__What is required__
Copy the listing below in full and skip every picture.

__Material provided__
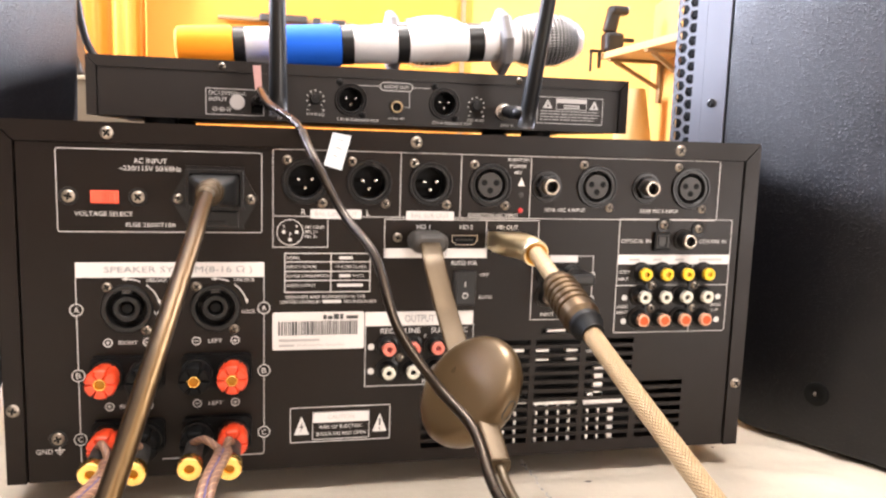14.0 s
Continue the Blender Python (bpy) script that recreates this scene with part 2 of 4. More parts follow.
def box(bm, x0, x1, y0, y1, z0, z1, bevel=0.0, seg=2):
    made = bmesh.ops.create_cube(bm, size=1)["verts"]
    bmesh.ops.scale(bm, vec=(x1 - x0, y1 - y0, z1 - z0), verts=made)
    bmesh.ops.translate(bm, vec=((x0 + x1) / 2, (y0 + y1) / 2, (z0 + z1) / 2), verts=made)
    if bevel:
        edges = {e for v in made for e in v.link_edges}
        bmesh.ops.bevel(bm, geom=list(edges), offset=bevel, segments=seg, affect="EDGES", profile=0.5)
    return bm


def new_box(x0, x1, y0, y1, z0, z1, bevel=0.0, seg=2):
    return box(bmesh.new(), x0, x1, y0, y1, z0, z1, bevel, seg)


def lathe(bm, profile, seg=24, centre=(0, 0, 0), axis="y", closed=False):
    """Turn (radius, along) pairs round an axis through centre."""
    rings = []
    for r, a in profile:
        ring = []
        for k in range(seg if r > 1e-6 else 1):
            c, s = r * math.cos(2 * math.pi * k / seg), r * math.sin(2 * math.pi * k / seg)
            p = {"y": (c, a, s), "z": (c, s, a), "x": (a, c, s)}[axis]
            ring.append(bm.verts.new([p[n] + centre[n] for n in range(3)]))
        rings.append(ring)
    for a, b in zip(rings, rings[1:]):
        for k in range(seg):
            q = (k + 1) % seg
            if len(a) == 1 and len(b) > 1:
                bm.faces.new((a[0], b[q], b[k]))
            elif len(b) == 1 and len(a) > 1:
                bm.faces.new((a[k], a[q], b[0]))
            elif len(a) > 1:
                bm.faces.new((a[k], a[q], b[q], b[k]))
    for ring in (rings[0], rings[-1]):
        if len(ring) > 1 and closed:
            bm.faces.new(ring)
    return bm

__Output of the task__
14.0 s
Continue the Blender Python (bpy) script that recreates this scene with part 2 of 4. More parts follow.
def box(bm, x0, x1, y0, y1, z0, z1, bevel=0.0, seg=2):
    made = bmesh.ops.create_cube(bm, size=1)["verts"]
    bmesh.ops.scale(bm, vec=(x1 - x0, y1 - y0, z1 - z0), verts=made)
    bmesh.ops.translate(bm, vec=((x0 + x1) / 2, (y0 + y1) / 2, (z0 + z1) / 2), verts=made)
    if bevel:
        edges = {e for v in made for e in v.link_edges}
        bmesh.ops.bevel(bm, geom=list(edges), offset=bevel, segments=seg, affect="EDGES", profile=0.5)
    return bm


def new_box(x0, x1, y0, y1, z0, z1, bevel=0.0, seg=2):
    return box(bmesh.new(), x0, x1, y0, y1, z0, z1, bevel, seg)


def lathe(bm, profile, seg=24, centre=(0, 0, 0), axis="y", closed=False):
    """Turn (radius, along) pairs round an axis through centre."""
    rings = []
    for r, a in profile:
        ring = []
        for k in range(seg if r > 1e-6 else 1):
            c, s = r * math.cos(2 * math.pi * k / seg), r * math.sin(2 * math.pi * k / seg)
            p = {"y": (c, a, s), "z": (c, s, a), "x": (a, c, s)}[axis]
            ring.append(bm.verts.new([p[n] + centre[n] for n in range(3)]))
        rings.append(ring)
    for a, b in zip(rings, rings[1:]):
        for k in range(seg):
            q = (k + 1) % seg
            if len(a) == 1 and len(b) > 1:
                bm.faces.new((a[0], b[q], b[k]))
            elif len(b) == 1 and len(a) > 1:
                bm.faces.new((a[k], a[q], b[0]))
            elif len(a) > 1:
                bm.faces.new((a[k], a[q], b[q], b[k]))
    for ring in (rings[0], rings[-1]):
        if len(ring) > 1 and closed:
            bm.faces.new(ring)
    return bm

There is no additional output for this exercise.